Lexikon der Mathematik: Thabit (Tabit) Ibn Qurra, Abu’l-Hasan
Universalgelehrter, geb. um 834/35 Harran (Türkei), gest. 18.2.901 Bagdad.
Über den Lebensweg des Thabit ist wenig bekannt. Er stammte wahrscheinlich aus einer vornehmen Familie in Harran. In seiner Jugend war er Geldwechsler. Wohl der Schwierigkeiten wegen, die er mit der Harran beherrschenden Sekte der Sabier hatte, zog er nach Kafartutha. Dort traf er einen der berühmten Musa-Brüder, der ihn mit nach Bagdad nahm. Bei den Banu Musa studierte er Mathematik, Astronomie und Medizin. Thabit war wissenschaftlich und politisch als Freund des Kalifen außerordentlich einflußreich. Seinen Lebensunterhalt bestritt er durch seine Übersetzertätigkeit und durch sein Wirken als Arzt und Astronom.
Thabit Ibn Qurra verfaßte Schriften über Mathematik, Astronomie, Geographie, Musik, Medizin, Veterinärmedizin, Geschichte, Philosophie, Theologie und Grammatik. Die mathematischen und astronomischen Arbeiten dominierten in seinem Gesamtwerk. Er griff die Prinzipien der Inhaltsbestimmungen des Archimedes auf, leitete das Bildungsgesetz für befreundete Zahlen her, diskutierte das Parallelenpostulat des Euklid und versuchte in zwei Werken es zu beweisen, dabei Ideen von G. Saccheri vorgreifend. Er erweiterte den Zahlbegriff der Antike auf reelle Zahlen und arbeitete über den Sinussatz der sphärischen Trigonometrie. Er summierte Reihen, so z. B. die ungeraden Quadratzahlen, und entwickelte daraus selbständig eine Art „Integrationskalkül“, der ihm die Bestimmung von \(\displaystyle \int {x}^{n}\ dx\) (n positiv rational), die Bestimmung spezieller Grenzwerte, und die Gewinnung von Formeln für die Volumina von Rotationsparaboloiden ermöglichte.
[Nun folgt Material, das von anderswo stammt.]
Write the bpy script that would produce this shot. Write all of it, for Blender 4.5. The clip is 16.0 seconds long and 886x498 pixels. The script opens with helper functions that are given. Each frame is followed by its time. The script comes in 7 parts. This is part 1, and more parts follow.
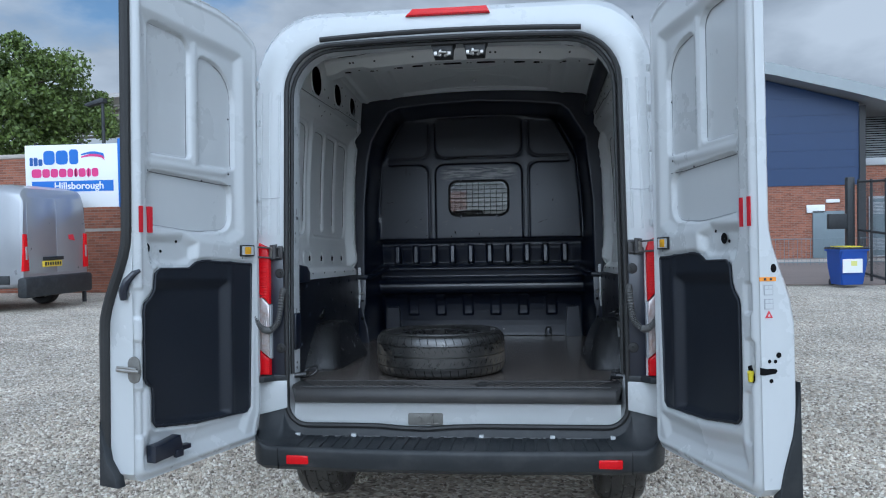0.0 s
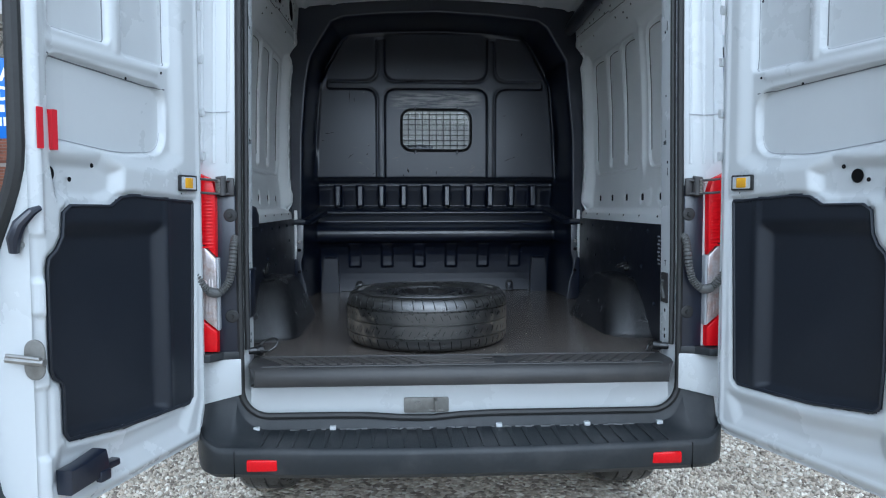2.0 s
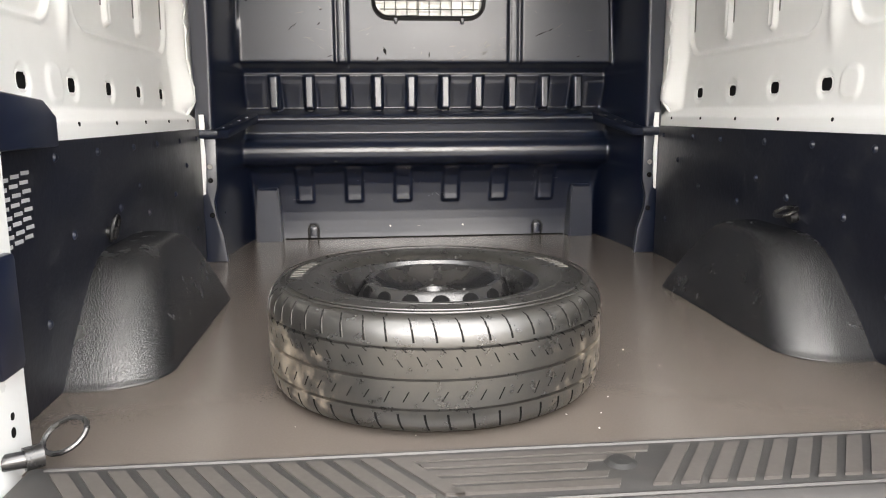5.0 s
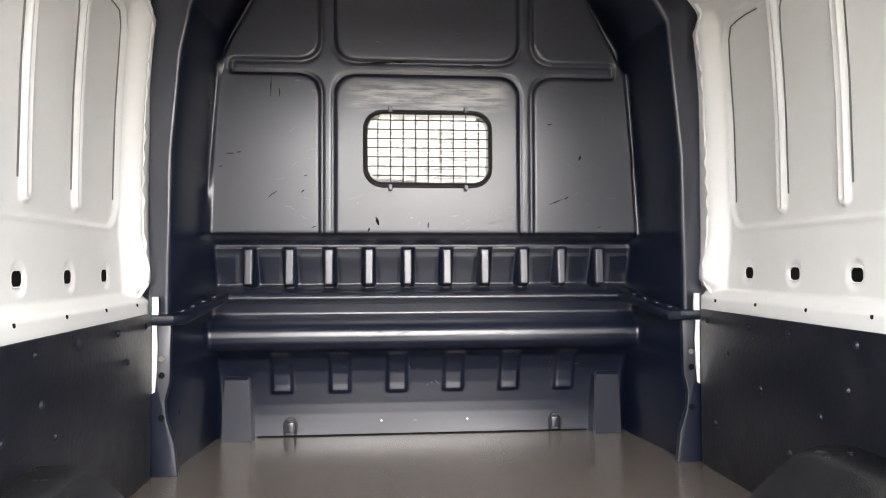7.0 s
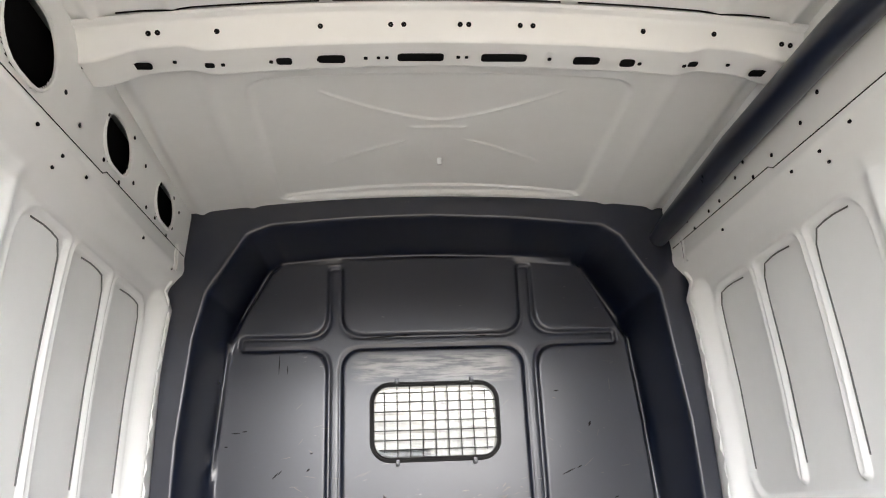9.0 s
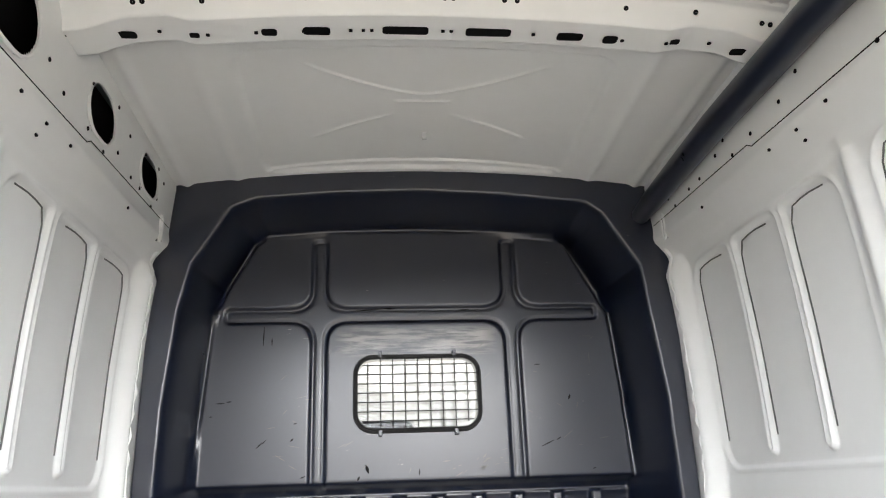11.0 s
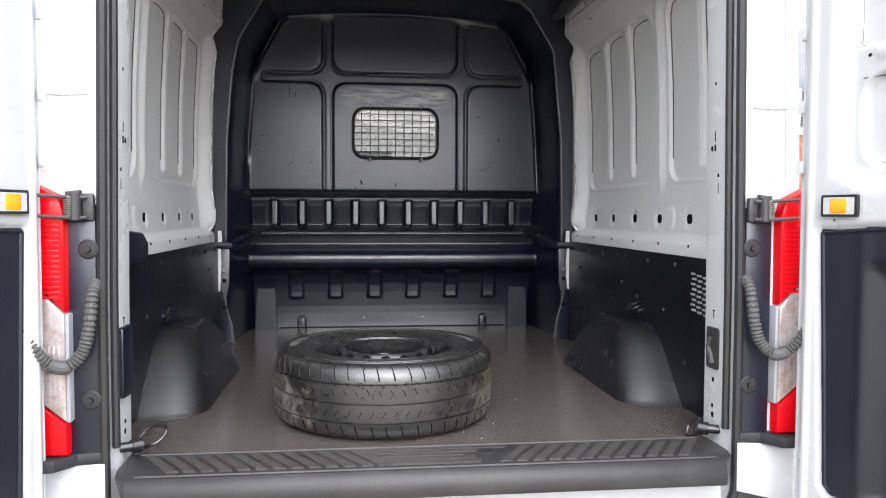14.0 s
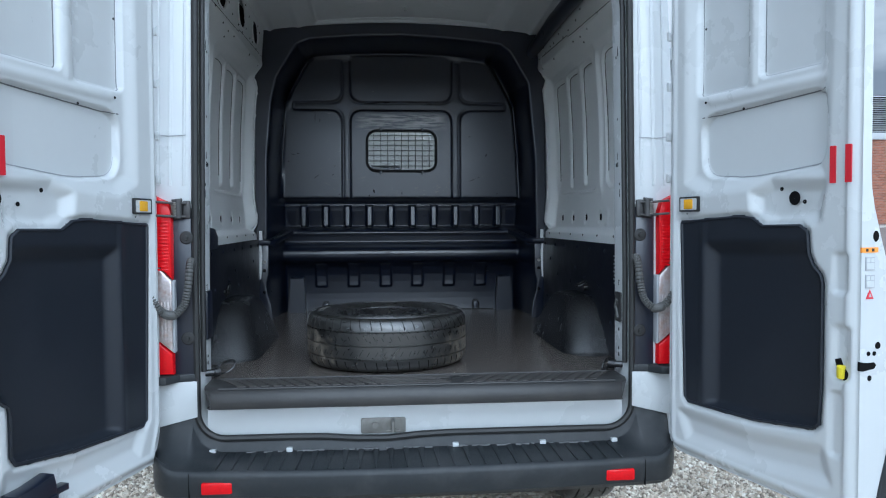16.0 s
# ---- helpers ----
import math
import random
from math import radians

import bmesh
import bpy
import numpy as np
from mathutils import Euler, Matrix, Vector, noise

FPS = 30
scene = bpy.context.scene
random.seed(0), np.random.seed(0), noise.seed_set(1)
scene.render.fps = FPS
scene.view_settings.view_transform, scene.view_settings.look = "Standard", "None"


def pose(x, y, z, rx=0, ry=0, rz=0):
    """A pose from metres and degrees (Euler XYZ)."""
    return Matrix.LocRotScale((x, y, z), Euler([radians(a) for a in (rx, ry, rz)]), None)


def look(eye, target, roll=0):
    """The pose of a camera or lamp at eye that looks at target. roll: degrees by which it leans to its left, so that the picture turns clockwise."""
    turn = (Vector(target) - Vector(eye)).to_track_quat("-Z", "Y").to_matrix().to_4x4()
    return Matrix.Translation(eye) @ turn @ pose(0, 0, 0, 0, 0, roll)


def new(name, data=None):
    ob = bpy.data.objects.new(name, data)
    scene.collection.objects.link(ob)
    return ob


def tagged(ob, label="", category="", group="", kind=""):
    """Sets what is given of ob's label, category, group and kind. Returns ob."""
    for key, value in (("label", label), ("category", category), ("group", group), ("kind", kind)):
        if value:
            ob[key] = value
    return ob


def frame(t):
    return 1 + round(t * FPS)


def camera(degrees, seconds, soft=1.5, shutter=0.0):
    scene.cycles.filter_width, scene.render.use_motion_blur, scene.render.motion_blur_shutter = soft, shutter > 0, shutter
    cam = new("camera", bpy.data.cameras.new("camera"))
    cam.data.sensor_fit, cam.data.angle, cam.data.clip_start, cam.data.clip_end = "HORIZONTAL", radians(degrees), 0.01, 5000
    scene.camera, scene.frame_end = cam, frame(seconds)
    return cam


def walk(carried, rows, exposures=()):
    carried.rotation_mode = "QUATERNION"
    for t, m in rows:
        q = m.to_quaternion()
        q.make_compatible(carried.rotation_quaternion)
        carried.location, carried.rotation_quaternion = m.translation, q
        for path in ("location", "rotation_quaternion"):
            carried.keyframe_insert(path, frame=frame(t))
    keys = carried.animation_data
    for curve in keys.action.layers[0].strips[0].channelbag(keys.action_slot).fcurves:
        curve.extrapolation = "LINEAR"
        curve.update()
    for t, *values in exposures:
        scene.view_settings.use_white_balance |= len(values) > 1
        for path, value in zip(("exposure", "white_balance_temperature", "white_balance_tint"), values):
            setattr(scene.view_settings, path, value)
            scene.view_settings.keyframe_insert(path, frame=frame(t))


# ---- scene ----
cam = camera(62.0, 16.0, soft=1.1)
PATH = [
    (0, (0.356, -3.446, 1.3), (0.129, -1.459, 1.328), -0.9),
    (0.5, (0.186, -3.318, 1.283), (0.084, -1.32, 1.294), -0.9),
    (1, (0.046, -3.112, 1.301), (0.038, -1.112, 1.285), -0.7),
    (1.5, (-0.15, -2.918, 1.296), (-0.087, -0.919, 1.238), -0.4),
    (2, (-0.222, -2.659, 1.28), (-0.111, -0.666, 1.161), -0.1),
    (2.5, (-0.197, -2.319, 1.285), (-0.054, -0.334, 1.087), 0.1),
    (3, (-0.247, -2.012, 1.265), (-0.085, -0.038, 0.984), 0.2),
    (3.2, (-0.261, -1.896, 1.275), (-0.093, 0.073, 0.965), 0.2),
    (5.3, (-0.237, -0.889, 1.244), (-0.043, 1.069, 0.886), -0.6),
    (5.5, (-0.241, -0.828, 1.254), (-0.03, 1.132, 0.915), -0.9),
    (6, (-0.215, -0.686, 1.276), (-0.001, 1.287, 1.027), -0.6),
    (6.5, (-0.193, -0.58, 1.305), (0.008, 1.406, 1.172), -0.2),
    (7, (-0.181, -0.52, 1.344), (-0.003, 1.472, 1.388), -0.2),
    (7.5, (-0.171, -0.511, 1.392), (-0.021, 1.472, 1.607), -1.0),
    (8, (-0.162, -0.521, 1.427), (-0.024, 1.44, 1.795), -1.6),
    (8.5, (-0.156, -0.545, 1.452), (-0.018, 1.379, 1.98), -2.1),
    (8.7, (-0.153, -0.552, 1.454), (-0.013, 1.355, 2.041), -2.3),
    (9.75, (-0.142, -0.567, 1.446), (0.013, 1.265, 2.233), -2.2),
    (10.8, (-0.13, -0.579, 1.434), (0.038, 1.3, 2.098), -2.1),
    (11, (-0.139, -0.578, 1.429), (0.037, 1.316, 2.046), -2.0),
    (11.5, (-0.143, -0.606, 1.444), (0.032, 1.348, 1.831), -1.1),
    (12, (-0.173, -0.708, 1.393), (0.028, 1.278, 1.516), -0.2),
    (12.5, (-0.172, -0.921, 1.352), (0.041, 1.068, 1.32), -0.2),
    (13, (-0.121, -1.212, 1.324), (0.096, 0.774, 1.229), -0.0),
    (13.5, (-0.154, -1.528, 1.325), (0.079, 0.456, 1.225), 0.2),
    (14, (-0.194, -1.83, 1.329), (0.033, 0.155, 1.237), 0.2),
    (14.5, (-0.15, -2.112, 1.312), (0.071, -0.127, 1.228), 0.1),
    (15, (-0.157, -2.35, 1.308), (0.054, -0.363, 1.231), -0.2),
    (15.5, (-0.186, -2.56, 1.308), (0.008, -0.571, 1.233), -0.3),
    (16, (-0.141, -2.698, 1.295), (0.028, -0.707, 1.223), -0.3),
]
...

Thabit gab einen (neuen) Beweis des „Satzes des Pythagoras“. Er übersetzte Werke des Ptolemaios ins Arabische und versuchte, dessen Weltsystem zu reformieren. Auch Schriften von Euklid, Archimedes und Galen übertrug er ins Arabische. Von Aristoteles ausgehend begründete er Elemente der Statik (statisches Moment, virtuelle Verschiebungen). Thabits philosophische Schriften sind von mathematischem Interesse geprägt, besonders durch Spekulationen über das Unendliche und die Idee der Kardinalzahl der Menge der natürlichen Zahlen („vollständige Zahl“).